* [Task to complete]: Transcribe all of the data exactly. Omit the pictures.

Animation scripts
>> begin

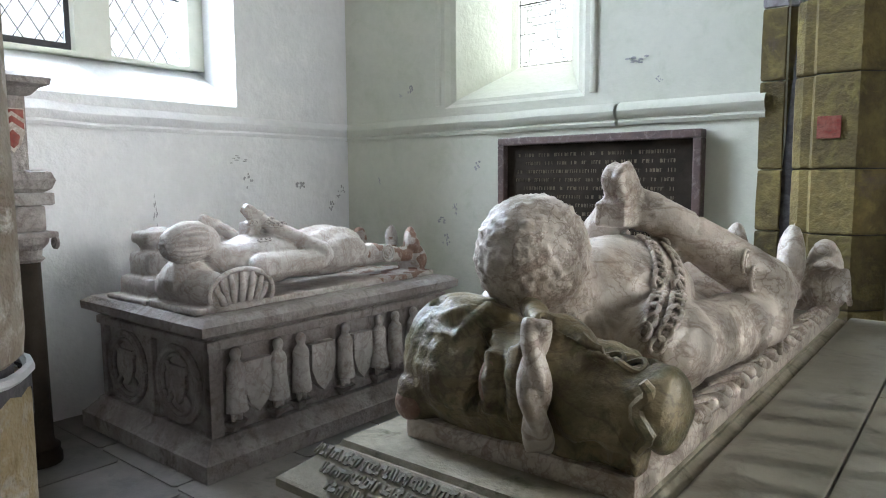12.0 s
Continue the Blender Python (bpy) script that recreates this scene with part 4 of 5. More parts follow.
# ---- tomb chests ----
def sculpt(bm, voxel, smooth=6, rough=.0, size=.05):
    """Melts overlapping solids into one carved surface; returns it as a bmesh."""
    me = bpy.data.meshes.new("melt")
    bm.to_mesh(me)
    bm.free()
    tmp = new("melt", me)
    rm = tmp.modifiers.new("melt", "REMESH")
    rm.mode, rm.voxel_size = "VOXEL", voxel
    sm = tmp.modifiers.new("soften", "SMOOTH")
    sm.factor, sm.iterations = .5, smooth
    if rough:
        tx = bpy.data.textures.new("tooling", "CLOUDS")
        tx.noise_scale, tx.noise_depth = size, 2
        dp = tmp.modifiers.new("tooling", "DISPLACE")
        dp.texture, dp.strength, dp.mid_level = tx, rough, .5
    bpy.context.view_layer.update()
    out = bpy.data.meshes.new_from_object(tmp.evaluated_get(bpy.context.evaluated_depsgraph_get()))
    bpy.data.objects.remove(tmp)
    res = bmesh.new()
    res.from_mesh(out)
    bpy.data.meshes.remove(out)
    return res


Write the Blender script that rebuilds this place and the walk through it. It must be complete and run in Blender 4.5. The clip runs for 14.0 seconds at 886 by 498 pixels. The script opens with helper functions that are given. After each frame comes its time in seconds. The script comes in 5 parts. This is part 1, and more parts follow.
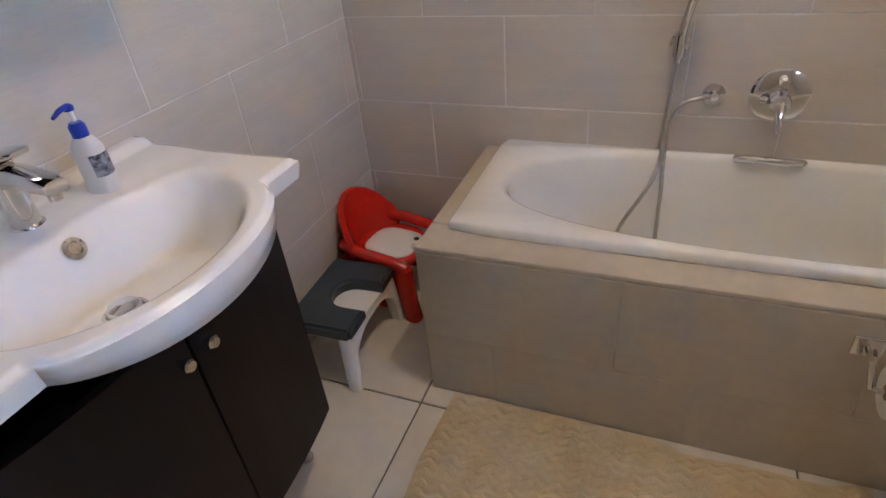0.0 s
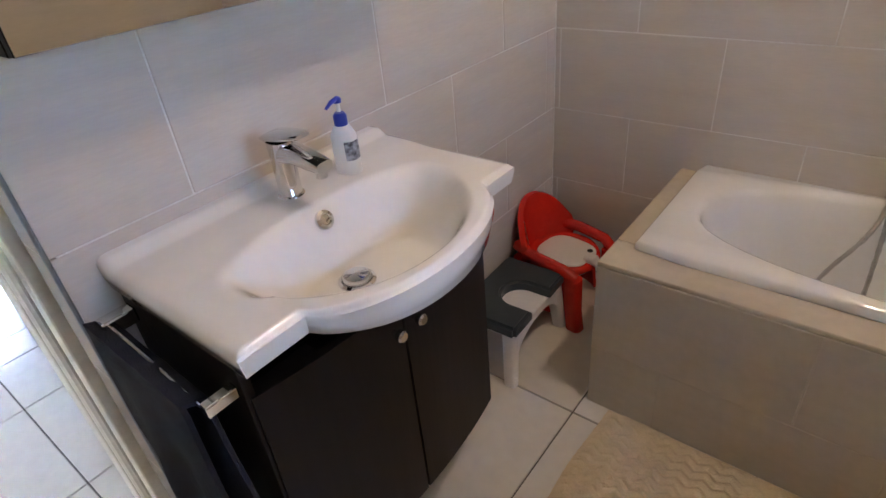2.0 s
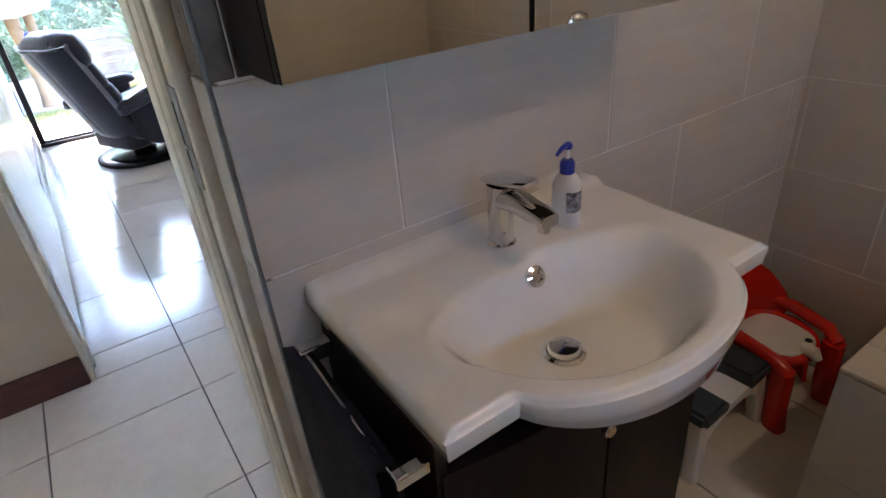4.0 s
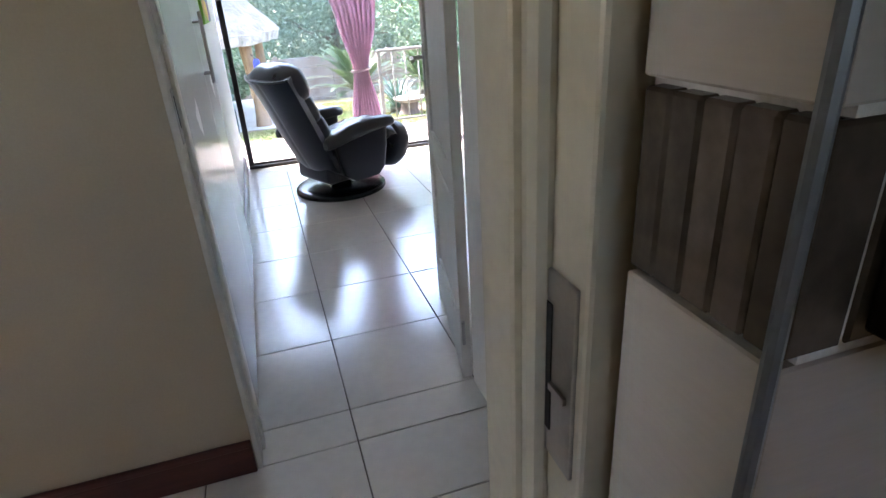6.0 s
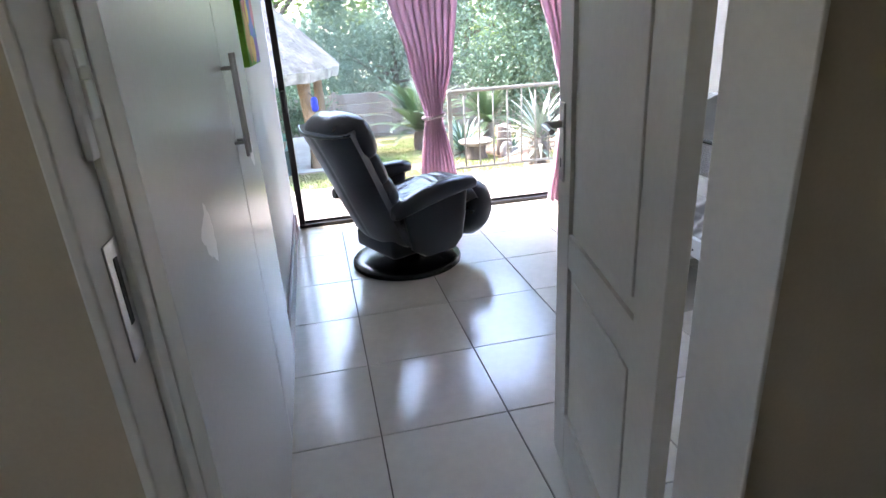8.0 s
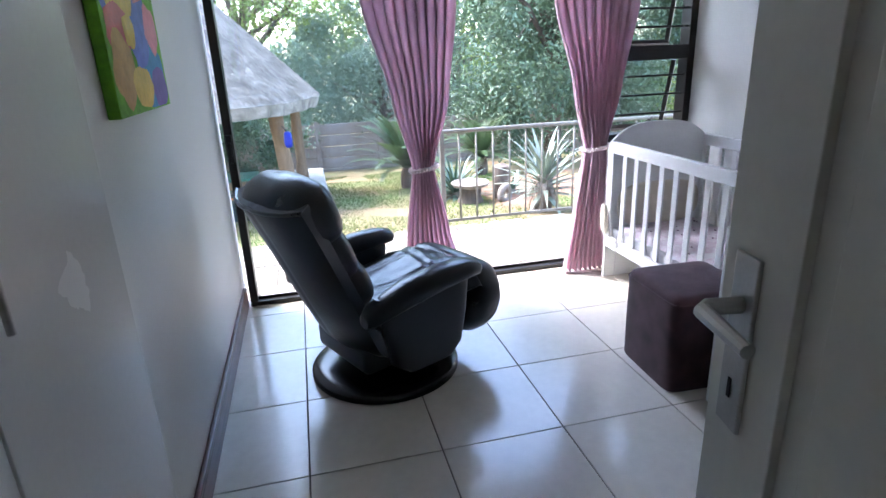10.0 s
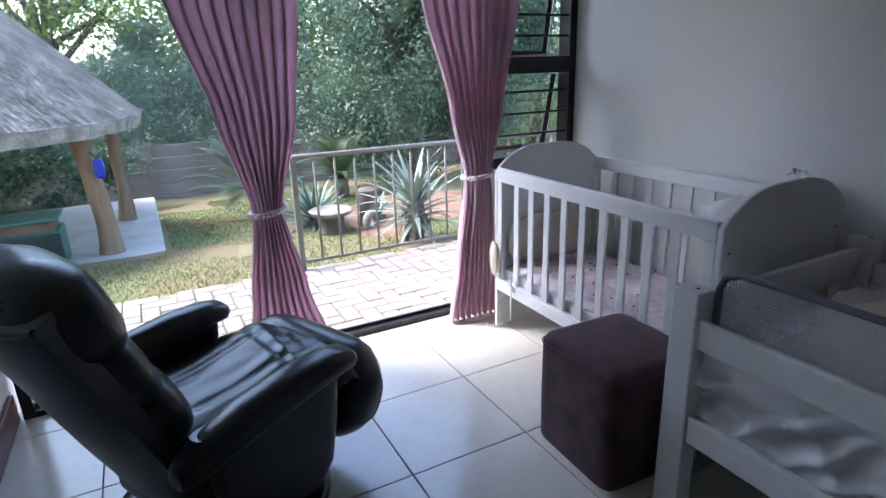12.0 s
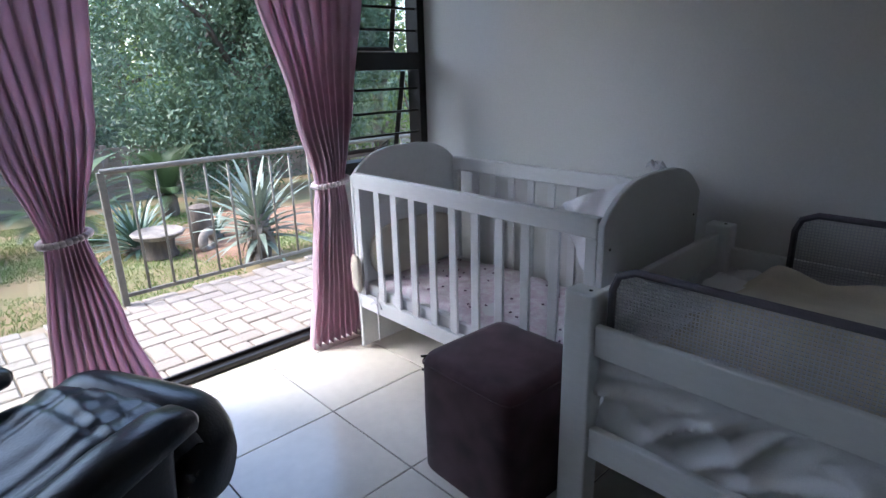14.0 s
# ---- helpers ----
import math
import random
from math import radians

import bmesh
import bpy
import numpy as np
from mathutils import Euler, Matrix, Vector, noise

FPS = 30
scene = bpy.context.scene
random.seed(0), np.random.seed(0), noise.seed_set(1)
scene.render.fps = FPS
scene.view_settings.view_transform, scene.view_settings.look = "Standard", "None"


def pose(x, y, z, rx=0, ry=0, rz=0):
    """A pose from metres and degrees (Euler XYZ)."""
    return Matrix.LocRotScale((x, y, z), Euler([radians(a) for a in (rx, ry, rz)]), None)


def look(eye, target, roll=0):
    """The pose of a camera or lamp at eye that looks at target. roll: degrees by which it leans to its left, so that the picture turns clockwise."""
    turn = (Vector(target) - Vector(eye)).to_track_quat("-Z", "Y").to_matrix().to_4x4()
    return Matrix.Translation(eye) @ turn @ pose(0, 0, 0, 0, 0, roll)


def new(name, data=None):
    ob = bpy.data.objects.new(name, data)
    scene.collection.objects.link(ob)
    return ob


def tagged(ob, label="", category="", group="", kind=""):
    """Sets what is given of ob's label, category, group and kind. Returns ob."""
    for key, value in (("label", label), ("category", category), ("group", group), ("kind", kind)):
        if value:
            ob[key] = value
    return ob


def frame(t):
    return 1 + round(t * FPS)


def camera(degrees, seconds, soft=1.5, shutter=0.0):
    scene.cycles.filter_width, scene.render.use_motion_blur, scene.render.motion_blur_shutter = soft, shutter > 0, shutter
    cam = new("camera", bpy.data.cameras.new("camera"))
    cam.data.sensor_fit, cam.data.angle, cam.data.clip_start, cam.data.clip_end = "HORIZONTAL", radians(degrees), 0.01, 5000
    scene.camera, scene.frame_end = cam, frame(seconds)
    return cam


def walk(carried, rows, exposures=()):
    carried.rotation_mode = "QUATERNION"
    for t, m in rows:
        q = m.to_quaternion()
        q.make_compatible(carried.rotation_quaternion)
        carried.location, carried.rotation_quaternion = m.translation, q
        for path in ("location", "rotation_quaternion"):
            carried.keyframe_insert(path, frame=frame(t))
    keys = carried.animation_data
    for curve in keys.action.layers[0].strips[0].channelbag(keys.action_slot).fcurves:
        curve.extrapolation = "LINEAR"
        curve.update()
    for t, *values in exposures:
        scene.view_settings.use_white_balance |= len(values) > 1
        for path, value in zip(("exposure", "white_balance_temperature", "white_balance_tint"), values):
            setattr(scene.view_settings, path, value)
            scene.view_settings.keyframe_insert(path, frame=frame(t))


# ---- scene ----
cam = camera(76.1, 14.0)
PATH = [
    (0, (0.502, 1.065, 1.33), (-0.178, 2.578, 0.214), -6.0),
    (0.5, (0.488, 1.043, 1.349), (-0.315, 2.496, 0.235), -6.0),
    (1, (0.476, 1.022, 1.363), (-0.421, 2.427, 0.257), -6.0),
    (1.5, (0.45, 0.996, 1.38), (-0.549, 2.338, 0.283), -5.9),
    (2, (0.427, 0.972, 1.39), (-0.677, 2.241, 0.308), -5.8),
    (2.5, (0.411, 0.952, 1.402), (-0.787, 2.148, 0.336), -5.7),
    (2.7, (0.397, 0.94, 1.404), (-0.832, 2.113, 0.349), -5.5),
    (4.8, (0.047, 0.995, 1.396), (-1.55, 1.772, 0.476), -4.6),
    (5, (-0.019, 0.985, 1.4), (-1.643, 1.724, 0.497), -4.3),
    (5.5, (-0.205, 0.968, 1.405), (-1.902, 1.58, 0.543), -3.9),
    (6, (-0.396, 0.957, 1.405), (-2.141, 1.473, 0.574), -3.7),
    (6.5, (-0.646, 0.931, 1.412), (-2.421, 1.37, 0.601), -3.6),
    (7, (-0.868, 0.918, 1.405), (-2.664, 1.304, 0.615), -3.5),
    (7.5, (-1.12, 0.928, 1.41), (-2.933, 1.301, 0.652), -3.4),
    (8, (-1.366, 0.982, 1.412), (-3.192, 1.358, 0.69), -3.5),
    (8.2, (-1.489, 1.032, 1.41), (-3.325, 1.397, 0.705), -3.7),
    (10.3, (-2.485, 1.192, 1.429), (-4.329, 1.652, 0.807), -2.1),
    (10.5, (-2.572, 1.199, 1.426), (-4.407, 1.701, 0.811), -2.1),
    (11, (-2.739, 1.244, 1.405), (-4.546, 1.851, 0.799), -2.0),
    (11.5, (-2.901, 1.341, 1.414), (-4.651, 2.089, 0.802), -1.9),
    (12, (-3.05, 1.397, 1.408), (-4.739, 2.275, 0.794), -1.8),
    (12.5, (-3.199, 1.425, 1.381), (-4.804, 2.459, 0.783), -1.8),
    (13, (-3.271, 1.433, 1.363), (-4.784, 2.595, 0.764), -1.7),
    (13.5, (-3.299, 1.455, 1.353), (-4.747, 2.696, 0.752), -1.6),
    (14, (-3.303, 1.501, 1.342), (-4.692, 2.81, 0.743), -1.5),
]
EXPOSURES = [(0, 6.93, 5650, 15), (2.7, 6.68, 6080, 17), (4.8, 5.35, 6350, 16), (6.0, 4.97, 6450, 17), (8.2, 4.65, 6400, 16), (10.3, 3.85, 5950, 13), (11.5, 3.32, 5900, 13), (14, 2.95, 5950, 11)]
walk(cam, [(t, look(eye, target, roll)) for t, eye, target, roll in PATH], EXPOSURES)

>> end

* [Exercise answer]:
12.0 s
Continue the Blender Python (bpy) script that recreates this scene with part 4 of 5. More parts follow.
# ---- tomb chests ----
def sculpt(bm, voxel, smooth=6, rough=.0, size=.05):
    """Melts overlapping solids into one carved surface; returns it as a bmesh."""
    me = bpy.data.meshes.new("melt")
    bm.to_mesh(me)
    bm.free()
    tmp = new("melt", me)
    rm = tmp.modifiers.new("melt", "REMESH")
    rm.mode, rm.voxel_size = "VOXEL", voxel
    sm = tmp.modifiers.new("soften", "SMOOTH")
    sm.factor, sm.iterations = .5, smooth
    if rough:
        tx = bpy.data.textures.new("tooling", "CLOUDS")
        tx.noise_scale, tx.noise_depth = size, 2
        dp = tmp.modifiers.new("tooling", "DISPLACE")
        dp.texture, dp.strength, dp.mid_level = tx, rough, .5
    bpy.context.view_layer.update()
    out = bpy.data.meshes.new_from_object(tmp.evaluated_get(bpy.context.evaluated_depsgraph_get()))
    bpy.data.objects.remove(tmp)
    res = bmesh.new()
    res.from_mesh(out)
    bpy.data.meshes.remove(out)
    return res


Write the Blender script that rebuilds this place and the walk through it. It must be complete and run in Blender 4.5. The clip runs for 14.0 seconds at 886 by 498 pixels. The script opens with helper functions that are given. After each frame comes its time in seconds. The script comes in 5 parts. This is part 1, and more parts follow.
0.0 s
2.0 s
4.0 s
6.0 s
8.0 s
10.0 s
12.0 s
14.0 s
# ---- helpers ----
import math
import random
from math import radians

import bmesh
import bpy
import numpy as np
from mathutils import Euler, Matrix, Vector, noise

FPS = 30
scene = bpy.context.scene
random.seed(0), np.random.seed(0), noise.seed_set(1)
scene.render.fps = FPS
scene.view_settings.view_transform, scene.view_settings.look = "Standard", "None"


def pose(x, y, z, rx=0, ry=0, rz=0):
    """A pose from metres and degrees (Euler XYZ)."""
    return Matrix.LocRotScale((x, y, z), Euler([radians(a) for a in (rx, ry, rz)]), None)


def look(eye, target, roll=0):
    """The pose of a camera or lamp at eye that looks at target. roll: degrees by which it leans to its left, so that the picture turns clockwise."""
    turn = (Vector(target) - Vector(eye)).to_track_quat("-Z", "Y").to_matrix().to_4x4()
    return Matrix.Translation(eye) @ turn @ pose(0, 0, 0, 0, 0, roll)


def new(name, data=None):
    ob = bpy.data.objects.new(name, data)
    scene.collection.objects.link(ob)
    return ob


def tagged(ob, label="", category="", group="", kind=""):
    """Sets what is given of ob's label, category, group and kind. Returns ob."""
    for key, value in (("label", label), ("category", category), ("group", group), ("kind", kind)):
        if value:
            ob[key] = value
    return ob


def frame(t):
    return 1 + round(t * FPS)


def camera(degrees, seconds, soft=1.5, shutter=0.0):
    scene.cycles.filter_width, scene.render.use_motion_blur, scene.render.motion_blur_shutter = soft, shutter > 0, shutter
    cam = new("camera", bpy.data.cameras.new("camera"))
    cam.data.sensor_fit, cam.data.angle, cam.data.clip_start, cam.data.clip_end = "HORIZONTAL", radians(degrees), 0.01, 5000
    scene.camera, scene.frame_end = cam, frame(seconds)
    return cam


def walk(carried, rows, exposures=()):
    carried.rotation_mode = "QUATERNION"
    for t, m in rows:
        q = m.to_quaternion()
        q.make_compatible(carried.rotation_quaternion)
        carried.location, carried.rotation_quaternion = m.translation, q
        for path in ("location", "rotation_quaternion"):
            carried.keyframe_insert(path, frame=frame(t))
    keys = carried.animation_data
    for curve in keys.action.layers[0].strips[0].channelbag(keys.action_slot).fcurves:
        curve.extrapolation = "LINEAR"
        curve.update()
    for t, *values in exposures:
        scene.view_settings.use_white_balance |= len(values) > 1
        for path, value in zip(("exposure", "white_balance_temperature", "white_balance_tint"), values):
            setattr(scene.view_settings, path, value)
            scene.view_settings.keyframe_insert(path, frame=frame(t))


# ---- scene ----
cam = camera(76.1, 14.0)
PATH = [
    (0, (0.502, 1.065, 1.33), (-0.178, 2.578, 0.214), -6.0),
    (0.5, (0.488, 1.043, 1.349), (-0.315, 2.496, 0.235), -6.0),
    (1, (0.476, 1.022, 1.363), (-0.421, 2.427, 0.257), -6.0),
    (1.5, (0.45, 0.996, 1.38), (-0.549, 2.338, 0.283), -5.9),
    (2, (0.427, 0.972, 1.39), (-0.677, 2.241, 0.308), -5.8),
    (2.5, (0.411, 0.952, 1.402), (-0.787, 2.148, 0.336), -5.7),
    (2.7, (0.397, 0.94, 1.404), (-0.832, 2.113, 0.349), -5.5),
    (4.8, (0.047, 0.995, 1.396), (-1.55, 1.772, 0.476), -4.6),
    (5, (-0.019, 0.985, 1.4), (-1.643, 1.724, 0.497), -4.3),
    (5.5, (-0.205, 0.968, 1.405), (-1.902, 1.58, 0.543), -3.9),
    (6, (-0.396, 0.957, 1.405), (-2.141, 1.473, 0.574), -3.7),
    (6.5, (-0.646, 0.931, 1.412), (-2.421, 1.37, 0.601), -3.6),
    (7, (-0.868, 0.918, 1.405), (-2.664, 1.304, 0.615), -3.5),
    (7.5, (-1.12, 0.928, 1.41), (-2.933, 1.301, 0.652), -3.4),
    (8, (-1.366, 0.982, 1.412), (-3.192, 1.358, 0.69), -3.5),
    (8.2, (-1.489, 1.032, 1.41), (-3.325, 1.397, 0.705), -3.7),
    (10.3, (-2.485, 1.192, 1.429), (-4.329, 1.652, 0.807), -2.1),
    (10.5, (-2.572, 1.199, 1.426), (-4.407, 1.701, 0.811), -2.1),
    (11, (-2.739, 1.244, 1.405), (-4.546, 1.851, 0.799), -2.0),
    (11.5, (-2.901, 1.341, 1.414), (-4.651, 2.089, 0.802), -1.9),
    (12, (-3.05, 1.397, 1.408), (-4.739, 2.275, 0.794), -1.8),
    (12.5, (-3.199, 1.425, 1.381), (-4.804, 2.459, 0.783), -1.8),
    (13, (-3.271, 1.433, 1.363), (-4.784, 2.595, 0.764), -1.7),
    (13.5, (-3.299, 1.455, 1.353), (-4.747, 2.696, 0.752), -1.6),
    (14, (-3.303, 1.501, 1.342), (-4.692, 2.81, 0.743), -1.5),
]
EXPOSURES = [(0, 6.93, 5650, 15), (2.7, 6.68, 6080, 17), (4.8, 5.35, 6350, 16), (6.0, 4.97, 6450, 17), (8.2, 4.65, 6400, 16), (10.3, 3.85, 5950, 13), (11.5, 3.32, 5900, 13), (14, 2.95, 5950, 11)]
walk(cam, [(t, look(eye, target, roll)) for t, eye, target, roll in PATH], EXPOSURES)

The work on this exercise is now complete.